É inaceitável a humilhação que artistas de forró e coco vem passando nesse São João. Ver shows serem cancelados com os artistas em cima do palco, ver forrozeiros se apresentando num coreto minúsculo, ver grupos de forró terem seus horários de show mudados para satisfazer a vontade de uma “celebridade musical” qualquer é muito triste. Não é por falta de recursos que centenas de cantores/as, dançarinos/as e músicos da terra não estejam sendo devidamente valorizados, pois, a FMAC vem pagando cachês milionários para artistas que nada tem a ver com o São João. Inclusive as suspeitas de superfaturamento e caixa dois em cima desses contratos são enormes. Nada justifica um só cantor receber R$ 980 mil reais para uma única apresentação, como foi o caso de Gustavo Lima, por exemplo. E por “coincidência” ele ser apoiador fiel de Bolsonaro, tal qual o prefeito, é apenas um mero detalhe. Parece máfia? Imagina.
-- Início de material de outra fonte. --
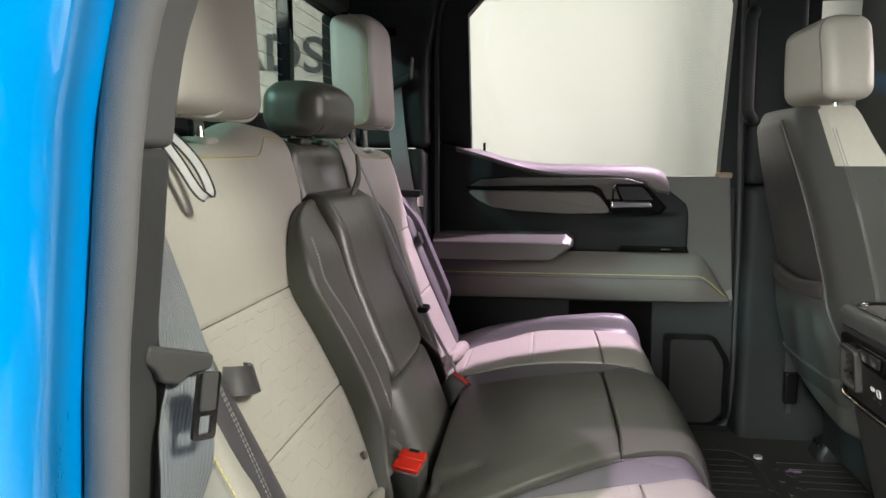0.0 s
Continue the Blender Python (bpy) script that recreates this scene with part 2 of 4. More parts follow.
def ring_stack(rings):
    """A closed skin through outlines of equal count, each at its height, the last joined to the first."""
    bm = bmesh.new()
    rows = [[bm.verts.new((x, y, z)) for x, y in o] for o, z in rings]
    for a, b in zip(rows, rows[1:] + rows[:1]):
        for i in range(len(a)):
            bm.faces.new((a[i - 1], a[i], b[i], b[i - 1]))
    return bm


def loft(sections, bevel=0.004, seg=3):
    """A solid through closed sections of equal count, with rounded edges."""
    bm = bmesh.new()
    rows = [[bm.verts.new(p) for p in o] for o in sections]
    for a, b in zip(rows, rows[1:]):
        for i in range(len(a)):
            bm.faces.new((a[i - 1], a[i], b[i], b[i - 1]))
    bm.faces.new(rows[0])
    bm.faces.new(rows[-1])
    bmesh.ops.recalc_face_normals(bm, faces=bm.faces)
    bmesh.ops.bevel(bm, geom=list(bm.edges), offset=bevel, segments=seg, profile=0.5, affect="EDGES")
    return bm


def rounded(points, r, n=5):
    """The outline with its corners rounded off by r."""
    out = []
    for i, p in enumerate(points):
        a, b, c = Vector(points[i - 1]), Vector(p), Vector(points[(i + 1) % len(points)])
        q = min(r, (a - b).length * 0.45, (c - b).length * 0.45)
        s, e = b + (a - b).normalized() * q, b + (c - b).normalized() * q
        for k in range(n + 1):
            t = k / n
            w = s * (1 - t) ** 2 + b * 2 * t * (1 - t) + e * t ** 2
            out.append((w.x, w.y))
    return out


def smooth_line(points, n=8):
    """A Catmull-Rom curve through the points."""
    pts = [Vector(p) for p in points]
    pts = [2 * pts[0] - pts[1]] + pts + [2 * pts[-1] - pts[-2]]
    out = []
    for i in range(1, len(pts) - 2):
        a, b, c, d = pts[i - 1:i + 3]
        for k in range(n):
            t = k / n
            out.append(0.5 * (2 * b + (c - a) * t + (2 * a - 5 * b + 4 * c - d) * t * t + (3 * b - a - 3 * c + d) * t ** 3))
    return out + [pts[-2]]


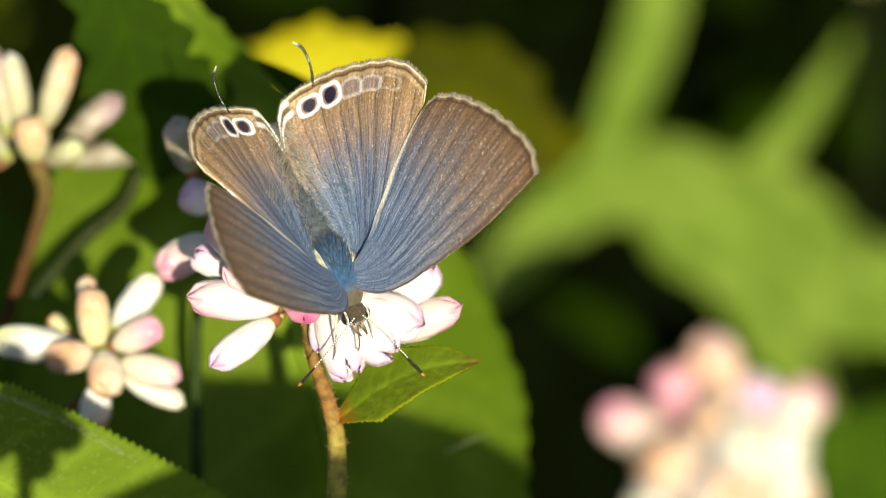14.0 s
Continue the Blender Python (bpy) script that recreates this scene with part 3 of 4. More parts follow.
stem_to(high, "stem", [(-18.04, 46.20, 3.10), (-19.61, 46.75, 0.05), (-23.22, 47.30, -3.01), (-27.92, 48.40, -8.17)], [0.51, 0.56, 0.61, 0.71], [(0.03, 0.035, 0.01), (0.02, 0.03, 0.008)], 0)

rear = plant("knotweed_plant", "mauve knotweed buds just behind the main head, shade put into their colour", GROUP, (-9.95, 20.00, 3.76))

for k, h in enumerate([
    ((-12.09, 21.00, 2.85), (-13.62, 21.00, 7.41), 2.7, SHADED, DUSK, 0.7), ((-10.45, 21.00, 3.31), (-9.61, 21.00, 8.35), 2.7, SHADED, DUSK, 0.6), ((-7.41, 21.00, 2.61), (-3.79, 19.00, 6.53), 3.00, WHITE, PEACH, 0.35),
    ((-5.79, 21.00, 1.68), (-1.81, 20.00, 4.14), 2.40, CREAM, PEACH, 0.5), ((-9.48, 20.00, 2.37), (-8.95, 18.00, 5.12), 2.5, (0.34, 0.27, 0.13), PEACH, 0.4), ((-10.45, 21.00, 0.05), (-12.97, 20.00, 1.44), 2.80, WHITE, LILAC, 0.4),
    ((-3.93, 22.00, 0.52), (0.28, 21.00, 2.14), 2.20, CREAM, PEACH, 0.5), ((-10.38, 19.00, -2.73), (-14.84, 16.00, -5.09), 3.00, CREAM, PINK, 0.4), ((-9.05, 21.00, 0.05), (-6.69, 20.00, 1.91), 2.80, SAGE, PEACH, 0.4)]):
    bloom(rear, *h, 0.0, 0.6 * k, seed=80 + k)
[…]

O governador Paulo Dantas poderia muito bem fazer um contraponto à tudo isso e fazer desse São João o maior exemplo de como valorizar a cultura e os/as artistas locais. Politicamente seria ótimo para a imagem dele, porém, a Secretaria de Cultura do Estado decidiu passar o período junino hibernando. Resolveram ignorar o lado profano de João, Antônio e Pedro.

Mas isso é assunto para um outro texto.